▸ SOURCE DATA
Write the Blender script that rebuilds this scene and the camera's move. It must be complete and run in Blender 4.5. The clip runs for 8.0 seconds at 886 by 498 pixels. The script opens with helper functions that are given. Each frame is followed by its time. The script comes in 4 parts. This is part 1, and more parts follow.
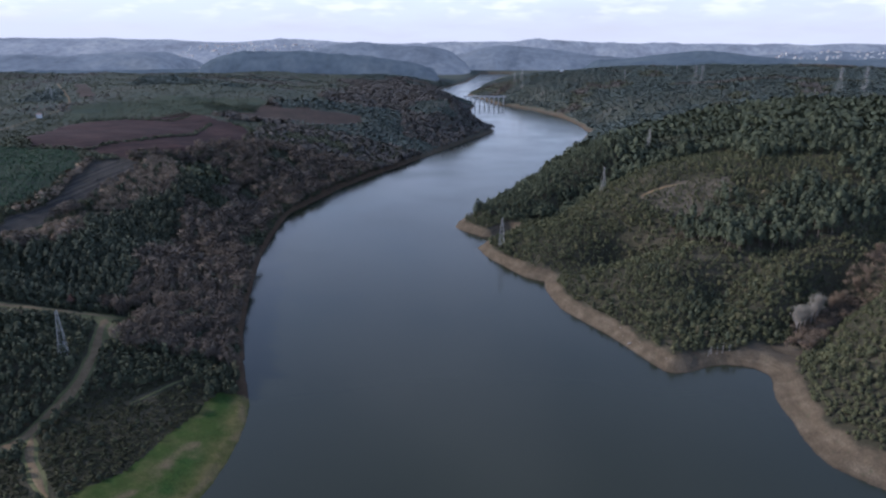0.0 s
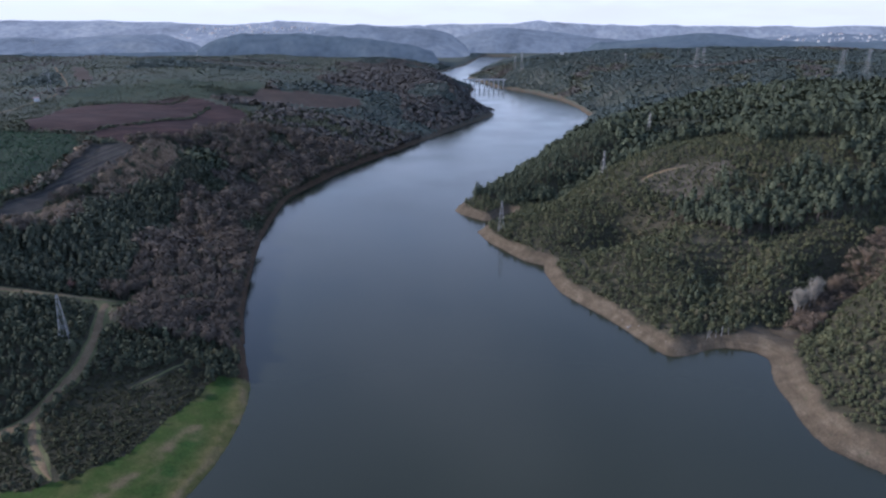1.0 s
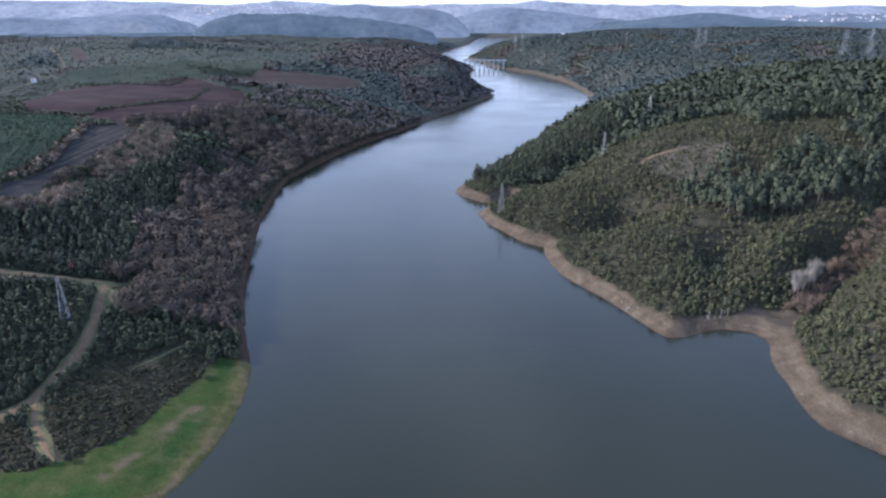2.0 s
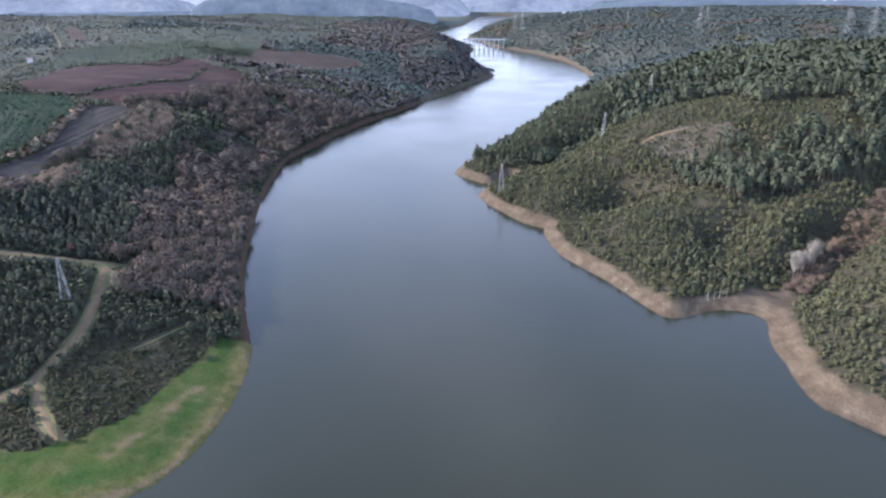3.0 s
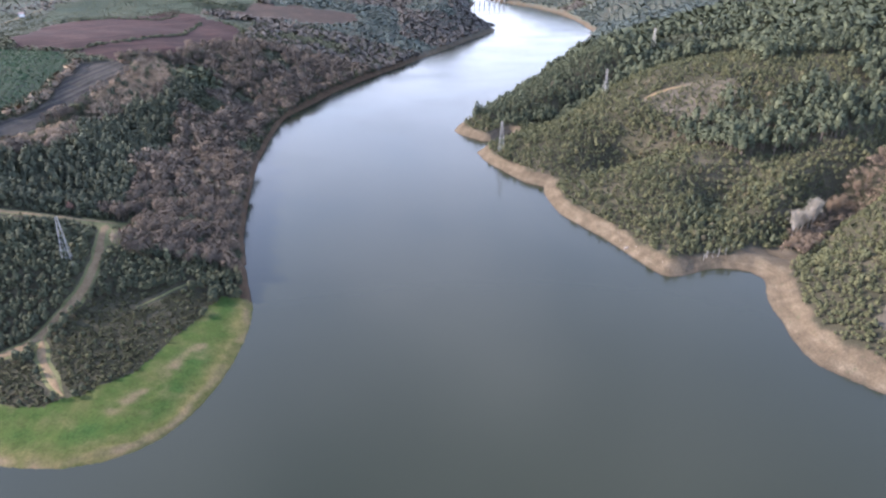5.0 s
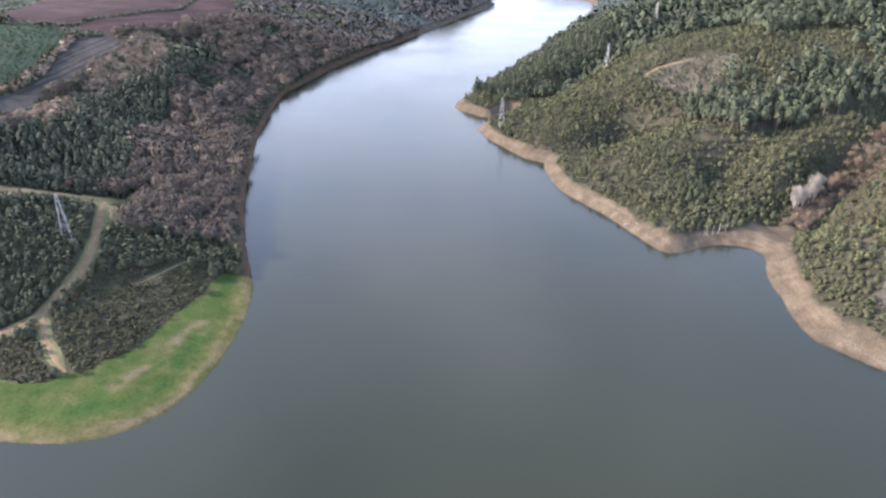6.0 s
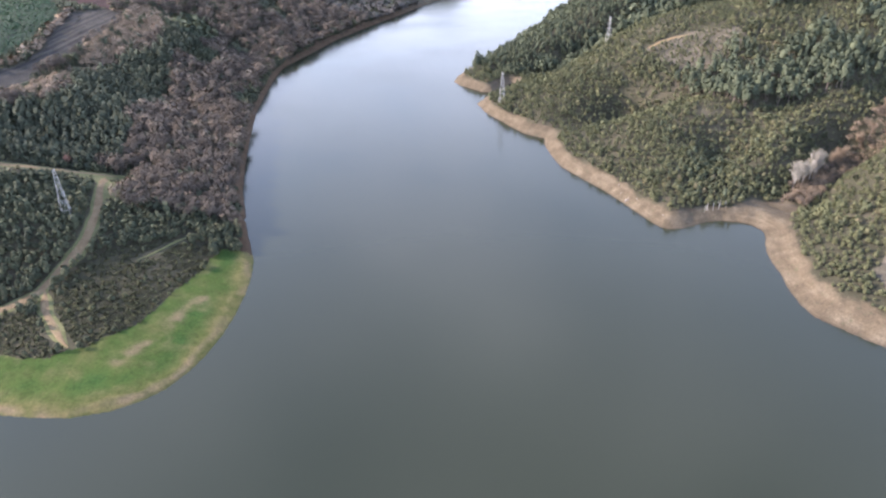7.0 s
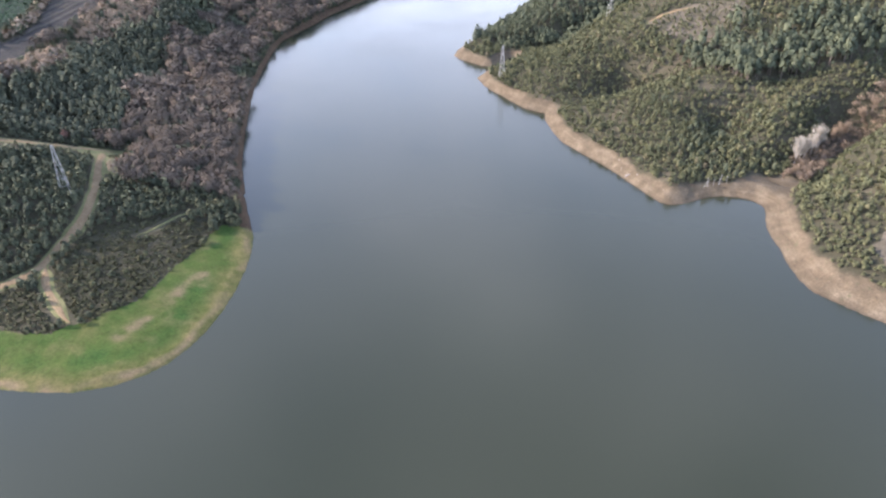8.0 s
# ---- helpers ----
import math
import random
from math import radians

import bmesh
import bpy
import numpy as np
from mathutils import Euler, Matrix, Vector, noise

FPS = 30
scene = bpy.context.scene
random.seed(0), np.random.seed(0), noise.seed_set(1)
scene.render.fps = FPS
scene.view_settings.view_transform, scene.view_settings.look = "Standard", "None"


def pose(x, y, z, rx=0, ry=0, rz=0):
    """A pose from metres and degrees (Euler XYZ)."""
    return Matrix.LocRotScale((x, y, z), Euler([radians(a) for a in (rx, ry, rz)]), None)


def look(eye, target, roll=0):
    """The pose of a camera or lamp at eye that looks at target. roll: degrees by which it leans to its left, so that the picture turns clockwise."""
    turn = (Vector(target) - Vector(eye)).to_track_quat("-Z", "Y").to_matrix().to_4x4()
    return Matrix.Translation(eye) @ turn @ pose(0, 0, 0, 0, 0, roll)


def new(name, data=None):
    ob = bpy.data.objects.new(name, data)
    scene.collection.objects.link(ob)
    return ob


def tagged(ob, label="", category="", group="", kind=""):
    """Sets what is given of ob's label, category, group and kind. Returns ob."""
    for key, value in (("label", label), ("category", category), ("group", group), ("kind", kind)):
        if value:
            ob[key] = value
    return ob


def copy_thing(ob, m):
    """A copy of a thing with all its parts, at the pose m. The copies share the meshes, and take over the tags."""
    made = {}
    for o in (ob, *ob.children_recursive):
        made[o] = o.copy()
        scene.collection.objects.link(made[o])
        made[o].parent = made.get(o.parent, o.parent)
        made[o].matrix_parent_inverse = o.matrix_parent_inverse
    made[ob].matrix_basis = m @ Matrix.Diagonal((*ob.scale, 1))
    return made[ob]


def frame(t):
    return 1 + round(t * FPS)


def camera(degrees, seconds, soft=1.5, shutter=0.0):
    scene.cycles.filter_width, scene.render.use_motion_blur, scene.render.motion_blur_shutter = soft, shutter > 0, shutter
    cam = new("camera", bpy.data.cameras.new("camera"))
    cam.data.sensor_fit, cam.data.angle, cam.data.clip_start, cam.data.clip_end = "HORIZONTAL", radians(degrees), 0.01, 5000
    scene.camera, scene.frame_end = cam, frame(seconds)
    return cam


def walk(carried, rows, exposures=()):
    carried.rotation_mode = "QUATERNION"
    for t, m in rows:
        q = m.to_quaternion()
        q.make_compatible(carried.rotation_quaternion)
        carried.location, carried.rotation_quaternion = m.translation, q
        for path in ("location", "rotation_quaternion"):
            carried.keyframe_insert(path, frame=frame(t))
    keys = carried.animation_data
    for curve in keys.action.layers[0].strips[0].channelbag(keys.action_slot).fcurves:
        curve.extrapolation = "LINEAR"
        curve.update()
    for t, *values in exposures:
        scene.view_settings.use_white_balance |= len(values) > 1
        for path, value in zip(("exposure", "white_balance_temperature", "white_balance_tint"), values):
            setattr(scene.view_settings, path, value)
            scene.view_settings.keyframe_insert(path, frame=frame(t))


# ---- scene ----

▸ YOUR GOAL
Each line from the one containing "# ---- helpers" through the one containing "scene.render.fps = FPS" must be retyped exactly, the first and last of these included.

▸ TASK OUTPUT
# ---- helpers ----
import math
import random
from math import radians

import bmesh
import bpy
import numpy as np
from mathutils import Euler, Matrix, Vector, noise

FPS = 30
scene = bpy.context.scene
random.seed(0), np.random.seed(0), noise.seed_set(1)
scene.render.fps = FPS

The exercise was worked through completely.